“Those sure are a lot of rings,” the Subway employee said warmly, gesturing to the ring-covered fingers frantically rooting through my wallet in search of my debit card. I smiled back at him. “Any reason why you wear so many?” I extended my fingers and looked down at my hands for a moment before responding with a laugh, “It’s a long story.”
Prior to this interaction, I had just missed my train, which is way more typical than it should be. I busted out of the cold and into this little restaurant like a crazy person. “Please tell me you have coffee,” were the words I filled the empty room with, still out of breath, laughing and carrying my bags. After talking with the guy behind the counter for a good while, I ran on to the late train, where I made four new friends, including the Amtrak employee with the pretty brown eyes, who helped me hang up my dress bag. As I was showing the lady beside me photos of my kitten (because that’s obviously what normal people do to strangers), I again looked down at my hands, and remembered how alive the story of the rings really was.
It becomes far too easy to forget who we truly are. In a life filled with influence, our core existences can feel altered by changing circumstances. We can lose track of what truly make us, well, us. That doesn’t have to be the case. Deep down, we all remember.
When I was a girl, I was obsessed with kindness. I was a bossy little thing, with a type-A personality and an incredibly affirmed love for people. At seven years old, I founded “The Kind Team.” Yes, you read that correctly. I rallied several other first graders under my new leadership and told them it was our duty to spread kindness in this world. We would meet every day at recess by the big tree, and discuss the kind things we were doing in our lives. Anything from helping the teacher pass out the napkins when we had a snack, to sharing toys with our younger siblings, would be recognized in the circle.
A few weeks prior, I learned that a wedding ring is worn on the left hand because the ring-finger possesses a vein that runs directly to one’s heart. That made me completely obsessed. I viewed rings as some sort of special pathway to love. I nagged my mother to put all of my allowance towards these packs of plastic rings I could distribute to my team members. They all represented different words I was learning and asking my family about. Hope. Love. Faith. Friendship. We would walk around school with several rings on our hands, looking like little gypsies, but feeling like ambassadors of love.
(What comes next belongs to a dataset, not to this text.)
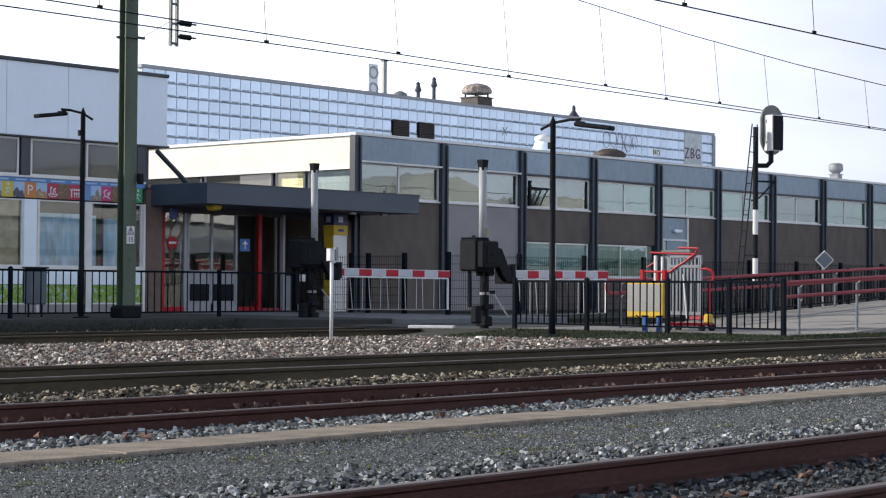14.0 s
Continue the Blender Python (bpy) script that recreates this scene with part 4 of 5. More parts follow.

Long after The Kind Team faded away, I continued to wear several rings on my fingers. Looking at my hands now, I can count ten different rings. I wear them because they remind me of something genuine and pure. They remind me of a love untainted by the disappointment of others, and the darkness that life naturally instills upon our hearts. They remind me of who I am at my core. In a way, we were all members of our own Kind Team, we just don’t always take the time to remember it. We let life rob us of that joy.
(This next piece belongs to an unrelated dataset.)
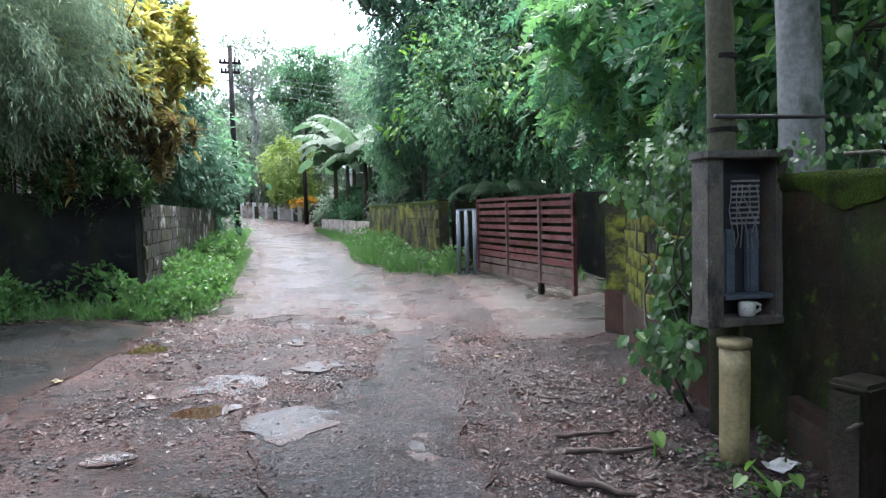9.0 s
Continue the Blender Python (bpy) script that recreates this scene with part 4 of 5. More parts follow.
rosette_bush("croton_bush", "tall croton bush with bright yellow leaves", (-2.1, 15.0), [(-1.85, 14.3, 3.9, 0.5), (-1.6, 14.4, 3.3, 0.45), (-2.2, 14.1, 3.5, 0.45), (-1.5, 14.6, 4.3, 0.4), (-2.1, 14.9, 4.2, 0.5), (-1.3, 15.0, 3.7, 0.4), (-2.3, 15, 3.4, 0.5), (-1.75, 14.0, 3.5, 0.4), (-2.0, 14.0, 4.3, 0.4)], 5200, 0.27, 0.42, M["lf_yellow"], 51, "bush")
rosette_bush("bronze_bush", "bronze and brown strap-leaved bush over the wall", (-2.0, 14.4), [(-1.6, 13.9, 2.6, 0.45), (-1.8, 14.1, 3.1, 0.4), (-2.0, 13.7, 2.75, 0.45), (-2.5, 13.6, 2.5, 0.45), (-2.35, 13.7, 2.95, 0.35), (-1.4, 14.0, 2.75, 0.35), (-1.4, 14.4, 2.45, 0.35), (-2.2, 14.0, 2.4, 0.4), (-1.3, 14.6, 2.8, 0.4)], 4200, 0.2, 0.24, M["lf_brown"], 52, "bush")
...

Many identities are ephemeral. We try so persistently to root ourselves in something that is naturally ever-changing. We build identities in jobs, talents, experiences, places and the other human beings we fall in love with. Those elements can change. They have to. It’s OK. It’s OK to start over, pack up your bags and dreams, and just move on. The problem is that we often forget to pack our whole hearts. We forget to bring with us the truest parts of who we are. We lose pieces of ourselves in damaging situations. We let them fade away behind walls we build. We lose faith in other people because of the pain we have endured. We grow, but we sometimes grow apart from our souls. We lose trust in the child-like affirmation that the world can and should be a good place. We forget how glorious it felt to be completely satisfied with who we were. It was OK to be silly and hopeful. It was OK to love freely and with our entire hearts. It was OK to love everyone. It was OK to love ourselves.
Think about who you are. What are you truthfully passionate about? What do you want to do in this world? What fulfills you? What do you love? Whatever it is, you can spread it. You can radiate passion. You can inspire greatness in others, and in yourself. You can believe in people and in life, the way you did when you were young. You just have to remember that. Remember it even when it’s difficult, and feels terrifyingly irrational to do so. You have to remember the most basic parts of your unique and extraordinary soul. It isn’t weakness. It’s strength. It’s a fight for your own happiness, and one you deserve to win. We all do.
So, I wear way too many rings. I talk way too much, shake even the most hesitant of hands, and wear my heart so openly upon my sleeve that I am certain even strangers can stare right into it. I will always try incredibly hard at everything I do. I will always care. I will always be a dork. I will be the weak one in the eyes of many. Most importantly, I will be me. I will always be the little leader of The Kind Team who just got a tad taller and upgraded her ring collection. Even when I feel broken, and start to doubt myself, I know that I must strive for the pure elements of my being that flow beneath the exterior. My identities will change, but the truest one will always remain. Because even as the world teaches and molds me, I can look down at my hands and remember there are pieces of us all that we can’t let go of. There are memories. There are dreams. There are rings. There are pathways to our hearts, that we should never close.